Nationalist terror suspect arrested in `plot to kill` French President

A far-right terror suspect has been charged with an alleged plot to assassinate Emmanuel Macron in front of Donald Trump.

Jul 3, 2017

A far-right terror suspect has been charged with an alleged plot to assassinate Emmanuel Macron in front of Donald Trump. The unnamed 23-year-old Frenchman from the suburb of Argenteuil near Paris was foiled when he tried to buy a Kalashnikov assault rifle online. He is being held in custody after allegedly planning to kill the newly-elected French leader during the capital`s Bastille Day military parade on July 14, scheduled to be attended by the US president. The man was indicted with terrorism offences last Saturday (July 1), with details of the case released to the French media on Monday (July 3). According to reports, the man, who describes himself as a ‘nationalist’ and follows the ideology of the far right, came to the attention of intelligence services after he was identified from a conversation he had online. According to French radio station RMC, he used a chat room linked to an online game to express his desire to obtain a Kalashnikov rifle. His words were then reported to a government website that allows members of the public to inform authorities of suspicious activity.
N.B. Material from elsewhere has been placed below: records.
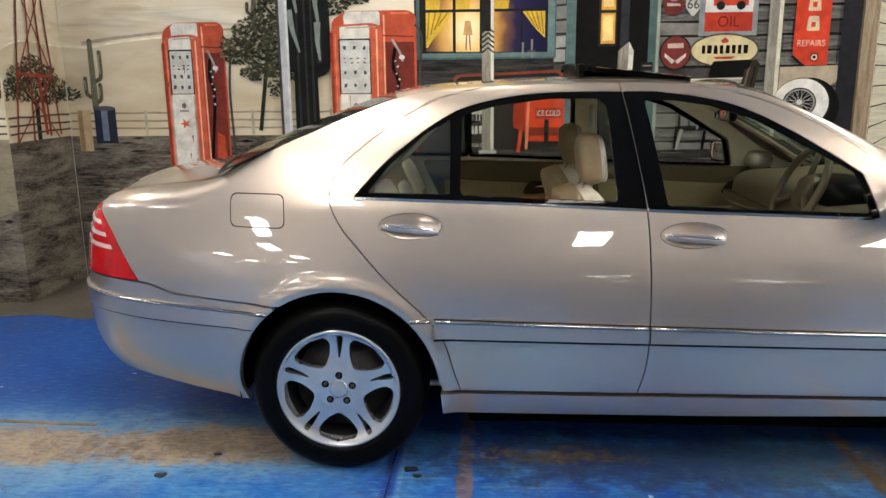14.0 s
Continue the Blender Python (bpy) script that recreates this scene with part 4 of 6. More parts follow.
door = p.done("dark doorway with lit amber panes")
for k, (z0, z1) in enumerate(((1.752, 1.962), (1.985, 2.25))):
    p = Painting("lit_pane", door, main, 652 + 3 * k)
    p.rect(1.362, z0, 1.462, z1, (0.72, 0.38, 0.07)).rect(1.375, z0 + 0.02, 1.448, z1 - 0.015, (0.92, 0.68, 0.28))
    p.done("lit amber pane")
p = Painting("door_edge", door, main, 660)
p.rect(1.50, 1.0, 1.56, 2.9, (0.05, 0.055, 0.065)).done()
p = Painting("door_post", door, main, 662)
p.rect(1.115, 1.0, 1.185, CEIL - 0.002, (0.10, 0.165, 0.165)).done("teal door post")
p = Painting("door_post", door, main, 664)
p.rect(1.70, 1.0, 1.775, CEIL - 0.002, (0.075, 0.13, 0.125)).rect(1.755, 1.0, 1.778, CEIL - 0.002, (0.30, 0.34, 0.28)).done("teal door post")
p = Painting("painted_rail", mural, main, 680)
p.poly([(1.485, 1.02), (1.575, 1.02), (1.60, 1.70), (1.565, 1.765), (1.49, 1.70)], TIMBER).poly([(1.55, 1.02), (1.575, 1.02), (1.60, 1.70), (1.565, 1.765)], (0.66, 0.65, 0.58))
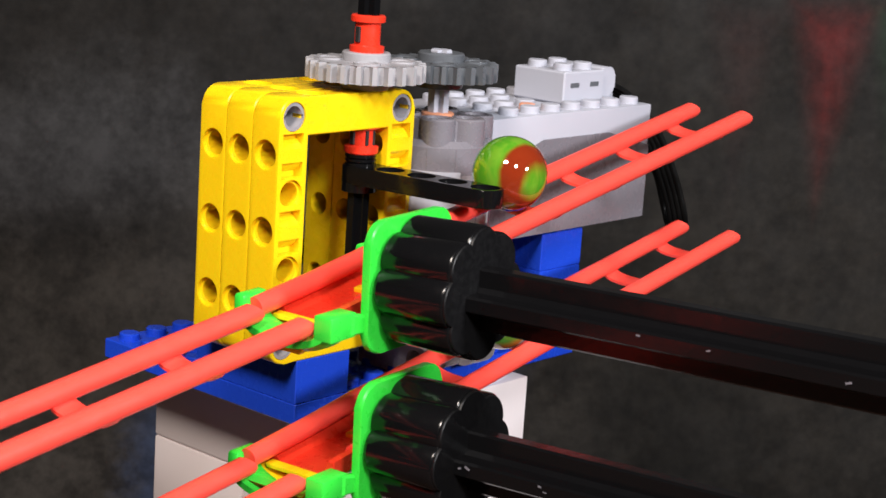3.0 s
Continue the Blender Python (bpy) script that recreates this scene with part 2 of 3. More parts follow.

Three kitchen knives were found in his vehicle and analysis of his computer found that he had conducted internet searches on potential targets. Under questioning the man admitted he wanted to make a “political statement” by killing the president during the parade on France`s national day. He also admitted to officers he wanted to attack “blacks, Arabs, Jews and homosexuals,” RMC stated. French prosecutors` office spokesperson Agnes Thibault-Lecuivre said the suspect`s plans were vague and not yet finalised, adding he appeared to have been acting alone. The would-be attacker was convicted for condoning terrorism in 2016 and sentenced to three years in prison, of which 18 months were suspended. He had applauded neo-Nazi mass murderer Anders Behring Breivik, who killed 77 people in a bomb and gun rampage in 2011 in Norway. In 2002 neo-Nazi sympathiser Maxime Brunerie attempted to assassinate former President Jacques Chirac on Bastille Day. From the Bastille Day celebrations, Mr Macron plans to mark the anniversary of the Islamic extremist lorry attack that killed 86 people in Nice. This year the Champs-Elysées has seen two attacks on police officers. Last month a man rammed a vehicle containing guns and gas canisters into a police van. In April a gunman shot dead police officer Xavier Jugelé using a Kalashnikov assault rifle.